**Problem description:** All of the material below is to be restated word for word, apart from the pictures.
□ □ □ □ □ □ □
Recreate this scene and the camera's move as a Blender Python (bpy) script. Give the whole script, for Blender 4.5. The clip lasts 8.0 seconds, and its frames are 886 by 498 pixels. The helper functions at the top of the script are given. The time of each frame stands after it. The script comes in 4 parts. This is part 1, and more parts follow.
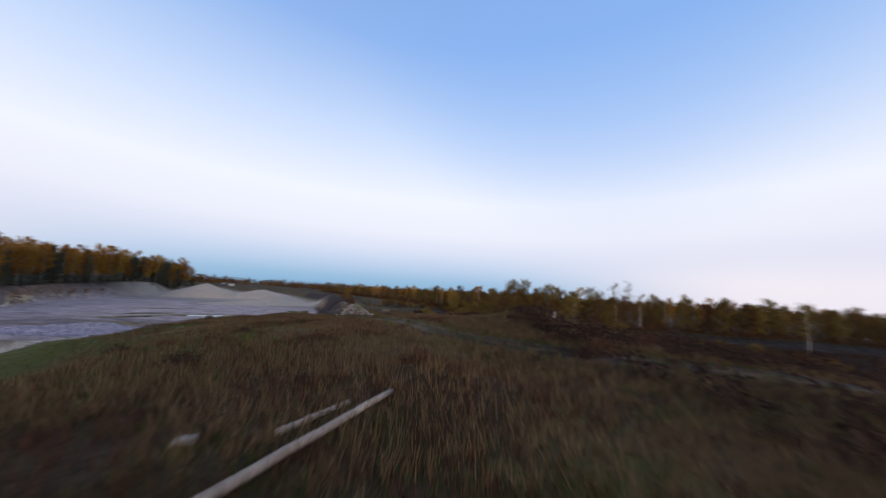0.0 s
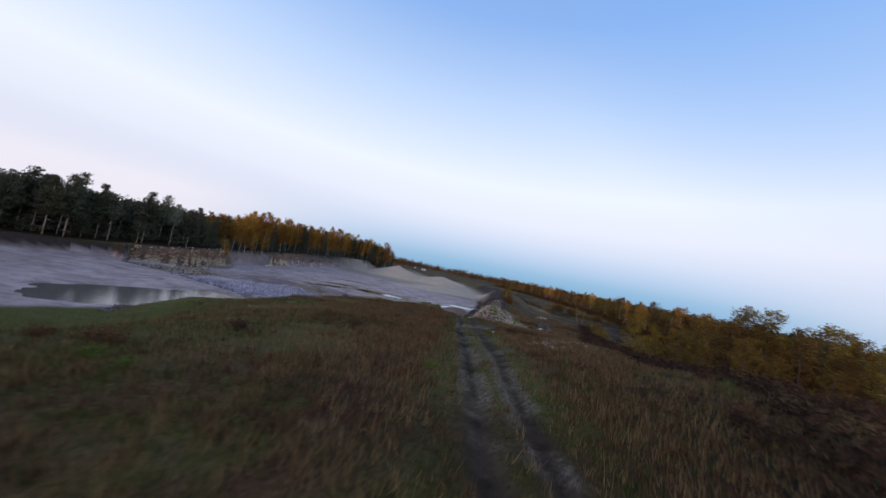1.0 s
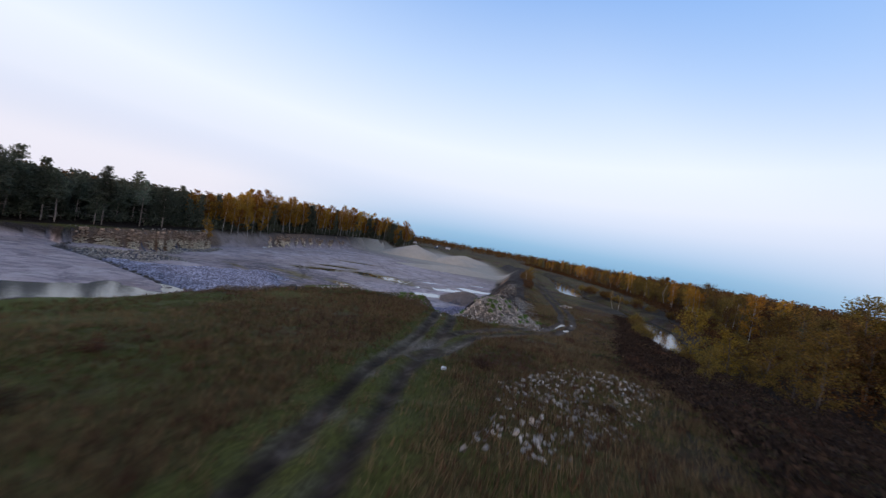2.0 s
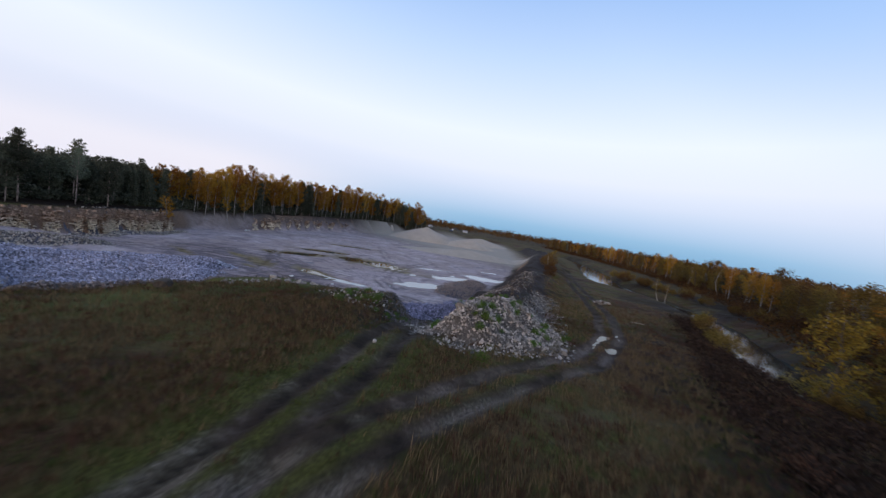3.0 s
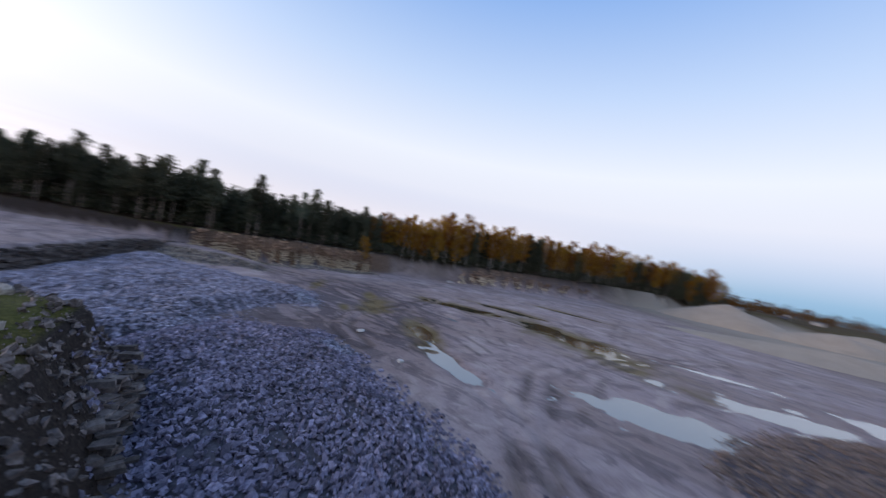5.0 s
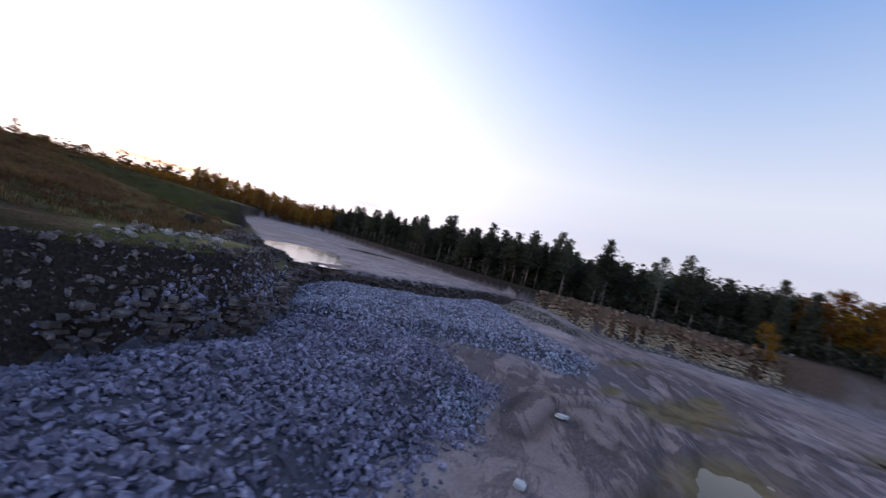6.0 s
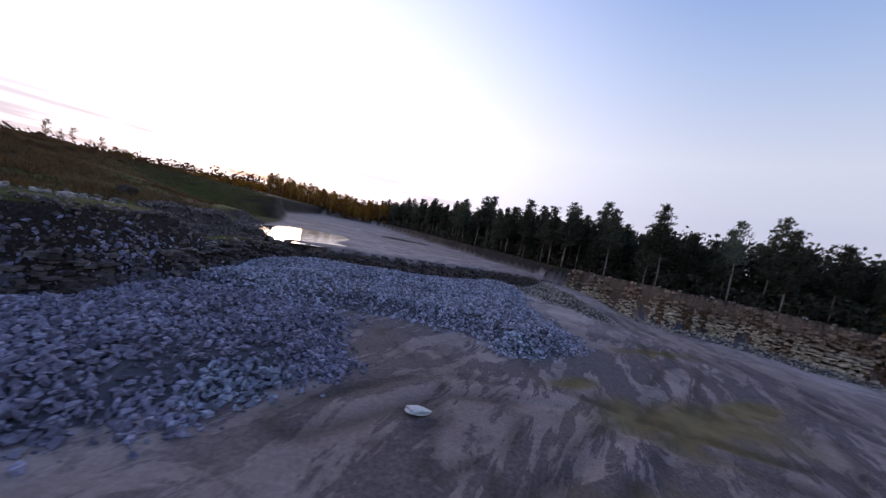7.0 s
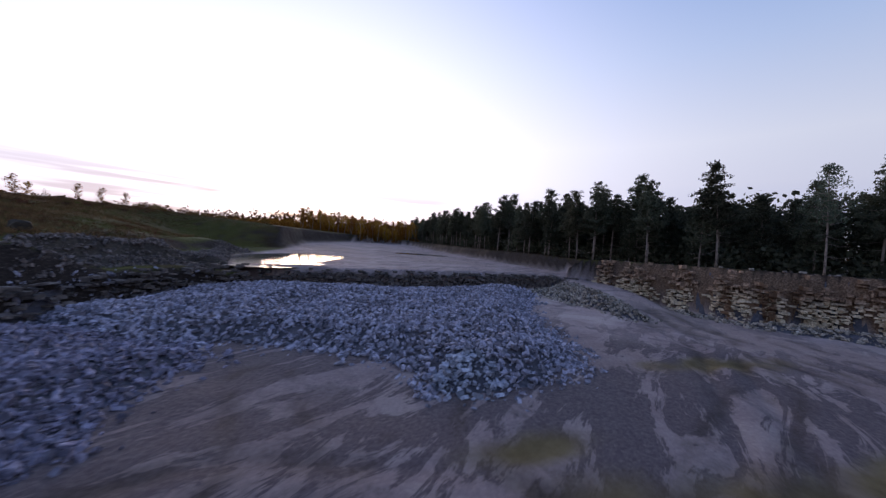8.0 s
□ □ □ □ □ □ □
**Solution:**
Recreate this scene and the camera's move as a Blender Python (bpy) script. Give the whole script, for Blender 4.5. The clip lasts 8.0 seconds, and its frames are 886 by 498 pixels. The helper functions at the top of the script are given. The time of each frame stands after it. The script comes in 4 parts. This is part 1, and more parts follow.
0.0 s
1.0 s
2.0 s
3.0 s
5.0 s
6.0 s
7.0 s
8.0 s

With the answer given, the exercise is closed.